Thanks for all your notes, comments, and links. Lots of love for the first week of Shucked! Two quick things: I have no idea why but I’m now on Twitter (@erinbmurray) and so is the Oyster Dude (@Oyster_Dude). Please, please follow CJ on Twitter. It’s ridiculous. Also, I’ll occasionally post pics from photographer David Grossman who has done an awesome job chronicling the ICO life. Thanks for providing visual aids, Dave!
My mom, Dottie, came up to Boston on Sunday for a quick visit so yesterday I drove her down to Duxbury to show her the new digs. Despite my attempt to totally freak her out with this move (as she puts it: giving up a perfectly good job to go work outside), she has been nothing but supportive from the start. And she’s really trying to like oysters…really, she is! My dad, Kelly, on the other hand took a little longer to come around. We put it into terms he could accept (I was attempting to be the James Michener of the oyster world) and he finally admitted that it all sounded pretty cool.
Mom and I got to ICO Headquarters around lunchtime and found Shore in the office…in slippers. Mom was instantly impressed. He showed her the shop, set up in the barn next to the office, and the piles of equipment out back. Skip rolled up to say hi for a minute and he and Shore gave Mom a quick primer on oyster speak. “It’ll take me awhile to get the hang of the language,” I said but Skip reassured me that I’d catch on quick and that before I knew it, I’d be handling everything, including the boat. Mom admitted her biggest concern, which was how cold my feet might get. “The coldest part of the job is the boat ride out in the mornings,” Skip said. “But it’s manageable. Just like riding a ski lift. If you can handle that, you’re fine for the rest of the day.”
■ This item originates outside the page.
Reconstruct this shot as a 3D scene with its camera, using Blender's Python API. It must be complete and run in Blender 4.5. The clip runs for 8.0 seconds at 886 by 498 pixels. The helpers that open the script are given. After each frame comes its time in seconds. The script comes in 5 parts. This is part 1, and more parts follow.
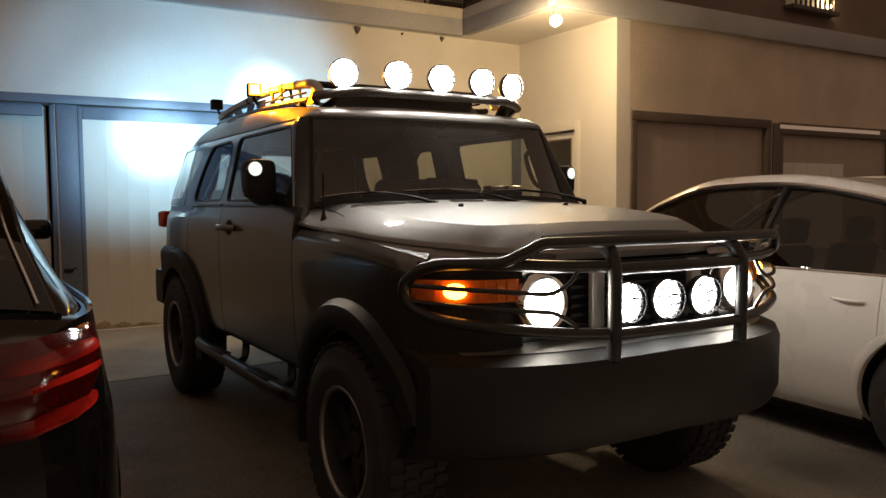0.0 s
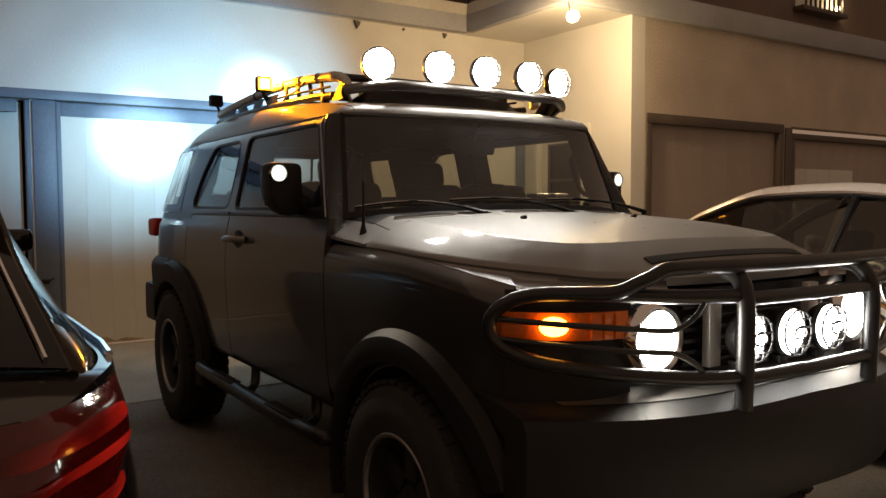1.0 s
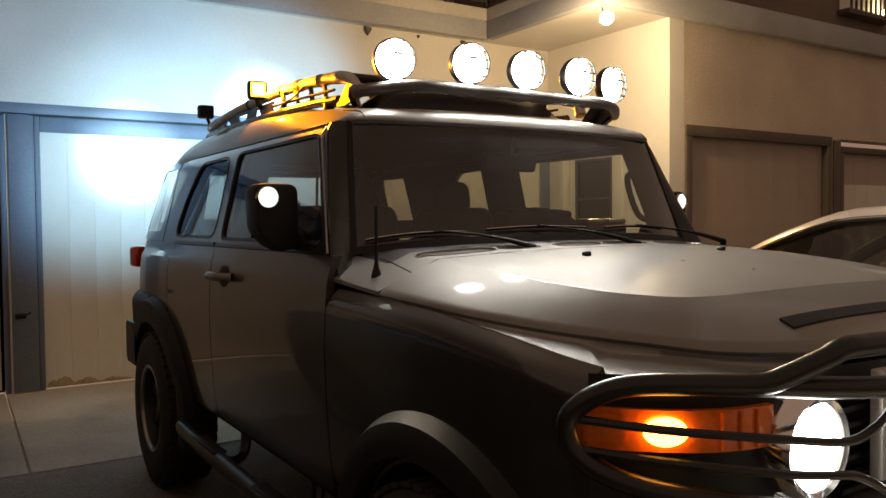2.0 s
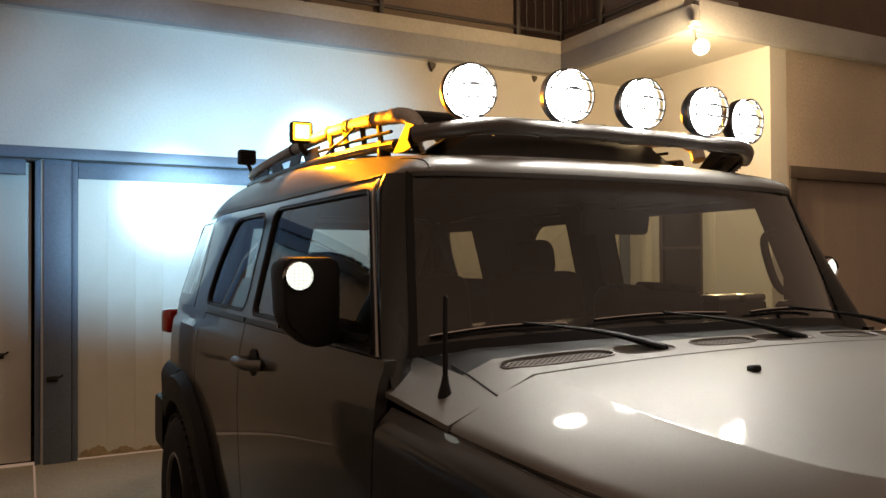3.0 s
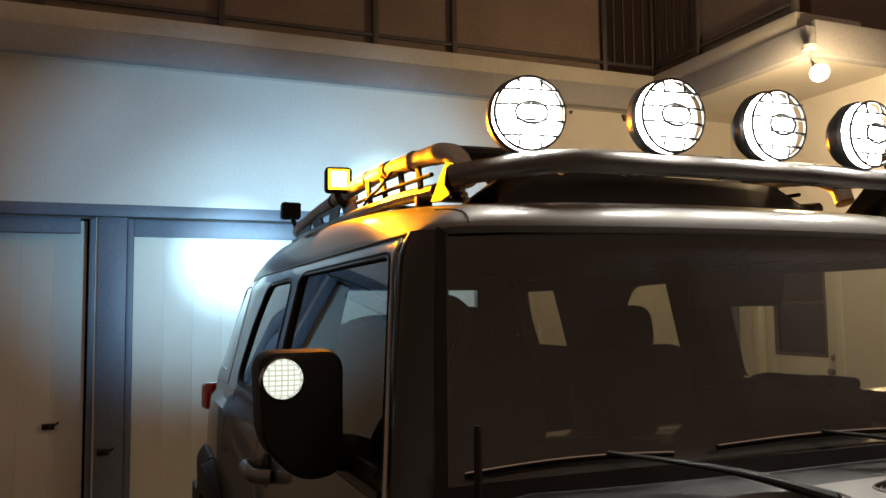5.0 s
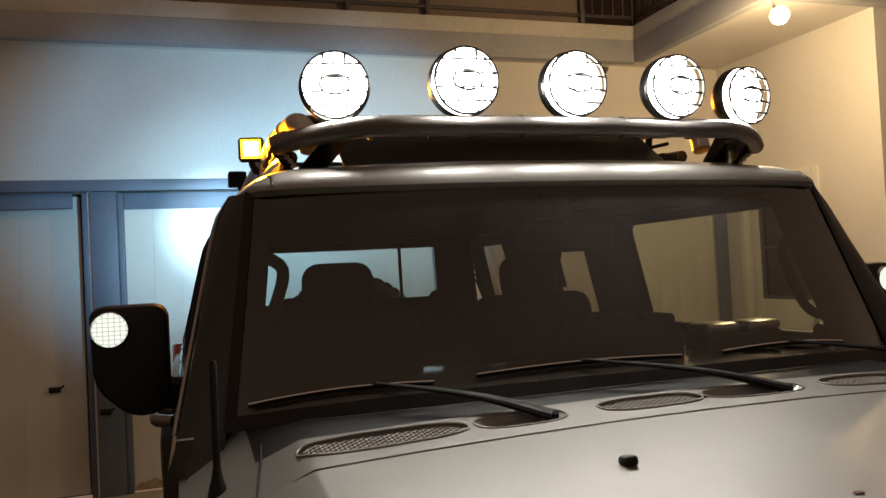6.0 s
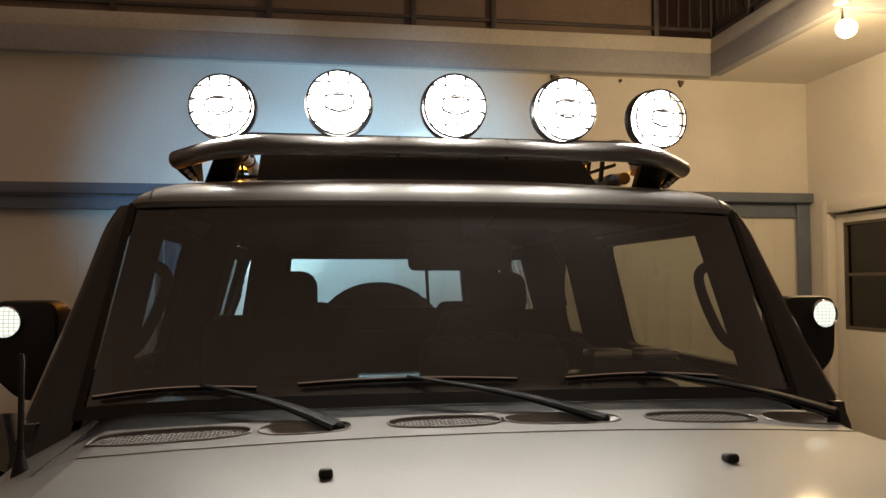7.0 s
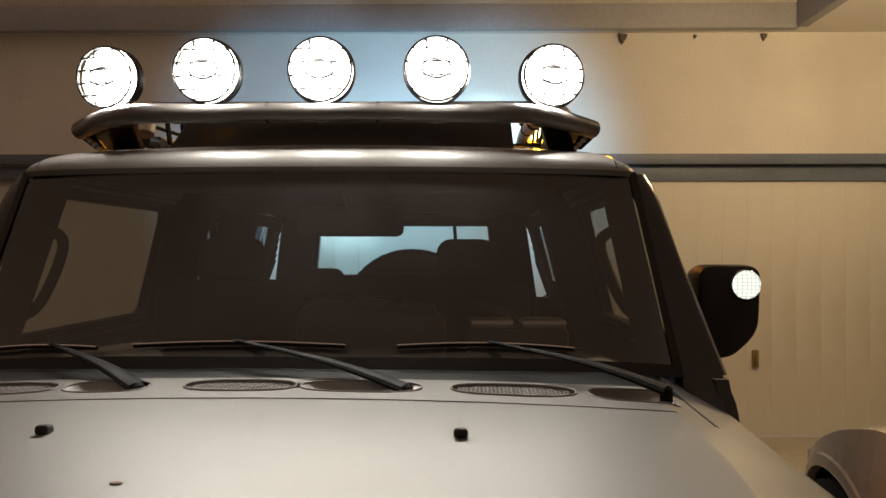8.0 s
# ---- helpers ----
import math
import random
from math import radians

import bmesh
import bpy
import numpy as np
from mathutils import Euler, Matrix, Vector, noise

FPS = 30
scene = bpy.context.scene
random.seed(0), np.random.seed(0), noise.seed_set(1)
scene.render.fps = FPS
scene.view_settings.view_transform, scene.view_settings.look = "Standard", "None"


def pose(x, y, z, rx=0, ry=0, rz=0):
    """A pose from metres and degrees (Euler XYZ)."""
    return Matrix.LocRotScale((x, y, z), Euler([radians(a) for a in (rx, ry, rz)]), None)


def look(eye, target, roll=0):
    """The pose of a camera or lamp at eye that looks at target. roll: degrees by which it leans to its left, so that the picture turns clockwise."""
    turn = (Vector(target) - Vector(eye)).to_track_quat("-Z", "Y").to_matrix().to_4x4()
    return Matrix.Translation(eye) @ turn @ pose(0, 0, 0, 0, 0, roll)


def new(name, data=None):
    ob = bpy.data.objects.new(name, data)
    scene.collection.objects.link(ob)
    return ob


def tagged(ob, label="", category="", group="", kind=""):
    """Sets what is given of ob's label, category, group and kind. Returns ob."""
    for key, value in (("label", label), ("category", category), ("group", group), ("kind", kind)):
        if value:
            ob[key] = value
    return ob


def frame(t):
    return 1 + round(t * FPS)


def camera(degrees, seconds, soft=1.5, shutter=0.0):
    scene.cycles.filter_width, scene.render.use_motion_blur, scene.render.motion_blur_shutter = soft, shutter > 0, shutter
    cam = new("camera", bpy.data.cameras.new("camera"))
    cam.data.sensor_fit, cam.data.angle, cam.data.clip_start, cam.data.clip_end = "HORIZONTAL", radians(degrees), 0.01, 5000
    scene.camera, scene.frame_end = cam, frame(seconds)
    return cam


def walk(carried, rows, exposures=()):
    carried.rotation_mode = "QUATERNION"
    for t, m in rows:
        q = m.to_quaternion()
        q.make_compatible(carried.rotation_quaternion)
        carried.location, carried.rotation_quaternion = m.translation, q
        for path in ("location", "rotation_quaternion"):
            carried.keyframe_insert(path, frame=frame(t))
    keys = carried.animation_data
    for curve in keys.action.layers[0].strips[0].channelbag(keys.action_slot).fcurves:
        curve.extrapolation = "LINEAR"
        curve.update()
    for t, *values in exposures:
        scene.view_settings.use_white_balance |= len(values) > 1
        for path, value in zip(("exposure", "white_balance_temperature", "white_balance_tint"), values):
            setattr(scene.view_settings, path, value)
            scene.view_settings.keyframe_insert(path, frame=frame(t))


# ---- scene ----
cam = camera(58.7, 8.0)
PATH = [
    (0, (0.005, 0.023, 1.215), (1.041, 1.729, 1.096), -0.5),
    (0.3, (-0.017, 0.18, 1.206), (1.043, 1.872, 1.092), -0.5),
    (0.5, (-0.029, 0.356, 1.201), (1.042, 2.042, 1.087), -0.4),
    (0.7, (-0.029, 0.502, 1.224), (1.05, 2.183, 1.114), -0.3),
    (1, (-0.027, 0.653, 1.25), (1.072, 2.32, 1.138), -0.2),
    (1.2, (0.039, 0.77, 1.238), (1.144, 2.433, 1.124), -0.2),
    (2.3, (0.392, 1.544, 1.352), (1.445, 3.244, 1.314), -0.5),
    (2.5, (0.441, 1.688, 1.389), (1.476, 3.399, 1.375), -0.4),
    (2.7, (0.512, 1.813, 1.409), (1.524, 3.538, 1.421), -0.3),
    (3, (0.641, 1.967, 1.425), (1.584, 3.731, 1.454), -0.3),
    (3.3, (0.758, 2.094, 1.458), (1.611, 3.902, 1.513), -0.2),
    (3.5, (0.809, 2.172, 1.475), (1.62, 3.999, 1.527), -0.1),
    (3.7, (0.836, 2.259, 1.48), (1.614, 4.101, 1.534), -0.1),
    (4, (0.847, 2.431, 1.496), (1.584, 4.29, 1.56), -0.1),
    (4.2, (0.852, 2.531, 1.523), (1.583, 4.391, 1.594), -0.1),
    (5.3, (1.122, 2.362, 1.5), (1.846, 4.218, 1.669), -0.9),
    (5.5, (1.211, 2.246, 1.499), (1.906, 4.116, 1.637), -1.5),
    (5.7, (1.285, 2.172, 1.489), (1.942, 4.058, 1.592), -2.2),
    (6, (1.401, 2.134, 1.474), (2.025, 4.033, 1.529), -2.9),
    (6.2, (1.508, 2.116, 1.482), (2.104, 4.025, 1.515), -3.0),
    (6.5, (1.687, 2.071, 1.496), (2.198, 4.004, 1.56), -2.3),
    (6.7, (1.798, 2.024, 1.488), (2.218, 3.977, 1.579), -1.5),
    (7, (1.966, 1.937, 1.473), (2.269, 3.912, 1.56), -0.2),
    (7.2, (2.094, 1.878, 1.473), (2.325, 3.863, 1.556), 0.2),
    (7.5, (2.291, 1.834, 1.473), (2.399, 3.831, 1.513), 0.4),
    (7.8, (2.477, 1.867, 1.463), (2.491, 3.867, 1.462), 0.3),
    (8, (2.598, 1.929, 1.468), (2.552, 3.929, 1.474), 0.1),
]
walk(cam, [(t, look(eye, target, roll)) for t, eye, target, roll in PATH],
     [(0, 0.45), (2.5, 0.6), (3.5, 0.36), (4.2, 0.14), (5.5, 0.05), (6.5, 0.22), (7, 0.18), (7.5, 0.0), (8, 0.25)])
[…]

Shore, Mom, and I hopped in Shore’s car and he gave us what I like to think of as the $50 tour of Duxbury (he grew up in town so he’s full of informational tidbits, like historical sites and celebrity houses). We started down Parks Street, where the offices are, down to Bay Road and past Kingston Bay. From there we could see the Myles Standish memorial at the top of a hill just past the bay. We continued down into “bustling” Duxbury Center (where there is a Dunkin Donuts but true to town code, has toned-down logo colors) and followed Washington Street to a little parking area by the beach where the entire bay stretched before us. Shore pointed out the leased acreage of the bay marked by buoys sprinkled across the water. It was eerily empty but for a two farmers dragging from their boats; they use a dragging tool, or rake, which pulls oysters from the ground into a basket that is then hoisted into the boat with a winch. “Just wait until you come back this summer,” he told Mom. “It’s the calm before the storm.”
We drove down to the marina (which didn’t look quite this busy) passing Snug Harbor Fish Co. “You’ll eat lunch out here every day,” said Shore pointing to the cafe’s sunny deck. We pulled up in front of the sorting house which had been pulled out of the water and sat in front of the still-under-construction Maritime School building. Normally, the house is set out in the water like this but it came up on land in December and will go back out towards the end of March.
Inside, we found the two Andys busy culling. Yes, the guys I’ll be working closely with are both named Andy. One (the blonde) was wearing several layers, a blue skull cap and a pair of Hunter boots while the other was decked out in a green fleece and jeans. (Note to self: find better way to identify than “blonde” Andy and “the other” Andy.) Not sure about you, but I’ve been wondering about what I’d wear on my first day of work for months. It was about 34 degrees and sunny yesterday, probably close to what it’ll feel like in a few weeks. Finally, I had a template: lots of layers and rubber boots.
We chatted for a bit and blonde Andy told me to come equipped with good tunes. Music and a couple cups of coffee clearly get these guys through the day.
Continuing on our tour, Shore drove us past the old ship captains’ houses and out to Powder Point across the longest wooden bridge in the country. On the other side was Duxbury Beach which is “like South Beach” in the summertime. Driving back over the bridge, he pointed out the back river (great water skiing) before driving us back out towards town and up to the office.
For me, the tour was a tremendous help; it gave me my bearings, a point of reference… and a better clue on what to wear. Plus, Mom was happy to see I wouldn’t be too far from heat, electricity, and a bathroom.
Back at the office, we said a quick goodbye and headed up Route 3 towards Hingham for lunch. Mom had been craving a lobster roll but settled for a massive lobster club and after lunch, we wandered past a few storefronts to get back to the car. “Look!” Mom said, grabbing my arm. She pointed to a window where a pair of green Hunter boots sat beneath a sale sign.
And that pretty much made the day complete.